Each contract signed with Gazprom can be used as a tool to drag it slightly closer to liberalisation. Mr Putin’s likely KGB tactics – “it’s either me or Iran” – should be resisted. President Bush should back the Europeans as far as he can, even if he wants oil from Mr Putin. The goal should be to establish a new energy trading framework in which all nations would be able to trade with confidence. Interdependence in energy trade, after all, will only deepen.

With energy-hungry China, India, Brazil and South Africa also attending the G8 there is a chance to start outlining a new system whose rules would work for everyone.

For all the difficulties facing any G8 agreement on energy, it is refreshing to have a topic discussed where there is a chance – however slim – of progress being made.
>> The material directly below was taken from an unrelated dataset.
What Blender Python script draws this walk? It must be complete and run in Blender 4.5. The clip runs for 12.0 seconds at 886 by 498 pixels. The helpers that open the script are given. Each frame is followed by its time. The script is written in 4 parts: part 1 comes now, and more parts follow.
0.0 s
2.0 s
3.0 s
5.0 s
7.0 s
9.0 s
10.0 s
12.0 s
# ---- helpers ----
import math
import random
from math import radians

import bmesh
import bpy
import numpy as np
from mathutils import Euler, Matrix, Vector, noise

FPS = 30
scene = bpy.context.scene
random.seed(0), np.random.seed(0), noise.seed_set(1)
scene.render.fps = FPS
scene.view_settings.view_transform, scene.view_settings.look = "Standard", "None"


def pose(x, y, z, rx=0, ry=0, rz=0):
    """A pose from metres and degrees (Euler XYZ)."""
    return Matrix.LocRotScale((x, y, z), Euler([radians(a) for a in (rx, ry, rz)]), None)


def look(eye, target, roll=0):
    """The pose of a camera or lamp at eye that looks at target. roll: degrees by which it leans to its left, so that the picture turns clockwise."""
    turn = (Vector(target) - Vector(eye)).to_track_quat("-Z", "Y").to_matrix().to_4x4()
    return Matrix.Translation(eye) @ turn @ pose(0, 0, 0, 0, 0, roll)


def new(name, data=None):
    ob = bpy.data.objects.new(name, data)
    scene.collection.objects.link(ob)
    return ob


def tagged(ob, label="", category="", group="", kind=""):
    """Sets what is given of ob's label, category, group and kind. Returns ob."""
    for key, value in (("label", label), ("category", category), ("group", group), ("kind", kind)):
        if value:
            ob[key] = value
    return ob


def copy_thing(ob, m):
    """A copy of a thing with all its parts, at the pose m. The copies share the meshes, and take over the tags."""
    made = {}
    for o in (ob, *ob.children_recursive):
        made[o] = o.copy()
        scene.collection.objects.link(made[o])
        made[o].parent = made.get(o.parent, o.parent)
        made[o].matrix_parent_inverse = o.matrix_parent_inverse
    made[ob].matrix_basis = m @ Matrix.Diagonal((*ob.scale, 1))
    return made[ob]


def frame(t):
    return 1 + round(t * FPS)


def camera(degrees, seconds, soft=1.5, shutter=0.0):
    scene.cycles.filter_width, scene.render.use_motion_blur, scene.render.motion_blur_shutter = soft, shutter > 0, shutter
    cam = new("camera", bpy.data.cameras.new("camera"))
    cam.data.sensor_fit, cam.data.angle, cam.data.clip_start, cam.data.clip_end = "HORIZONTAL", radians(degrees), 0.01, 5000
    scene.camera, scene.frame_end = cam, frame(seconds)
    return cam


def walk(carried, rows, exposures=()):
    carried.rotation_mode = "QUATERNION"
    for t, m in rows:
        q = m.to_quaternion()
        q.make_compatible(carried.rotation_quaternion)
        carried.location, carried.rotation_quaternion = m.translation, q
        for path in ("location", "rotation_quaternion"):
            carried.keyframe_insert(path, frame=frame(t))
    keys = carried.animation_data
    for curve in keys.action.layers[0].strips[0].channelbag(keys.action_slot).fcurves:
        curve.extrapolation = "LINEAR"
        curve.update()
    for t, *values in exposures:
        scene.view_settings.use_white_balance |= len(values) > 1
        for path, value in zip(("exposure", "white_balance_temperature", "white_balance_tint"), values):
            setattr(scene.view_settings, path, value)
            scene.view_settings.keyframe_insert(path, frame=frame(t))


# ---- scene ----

Too many G8 summits are mere grandstanding events, with African leaders invited, treated to seven-course dinners then sent home with promises of more money in 2015. Last year’s Gleneagles summit comes to mind: Britain’s “Make Poverty History” campaign succeeded in raising the profile of campaigning ministers and their celebrity dupes, but did precious little for the Third World poor. Mr Putin is a man with too much to discuss and to achieve to allow such posturing.

China, India and Brazil will go to wherever energy supplies are most dependable and affordable. They must be persuaded that a global network of energy trade is not just achievable but the safest way to proceed, rather than striking a deal with the likes of Venezuela’s Mr Chávez or with Iran’s dictator.

Just as the IEA structure grew out of the inaugural G6 summit in Rambouillet, so a new system of energy security could come out of the G8 next week. It is naïve to think it can be settled in three days in St Petersburg. But if everyone at the G8 agrees that energy security is such a pressing and important issue, which it undoubtedly is to all countries attending the summit, it would be tragic if the G8 leaders failed to make at least a start to achieve such a system.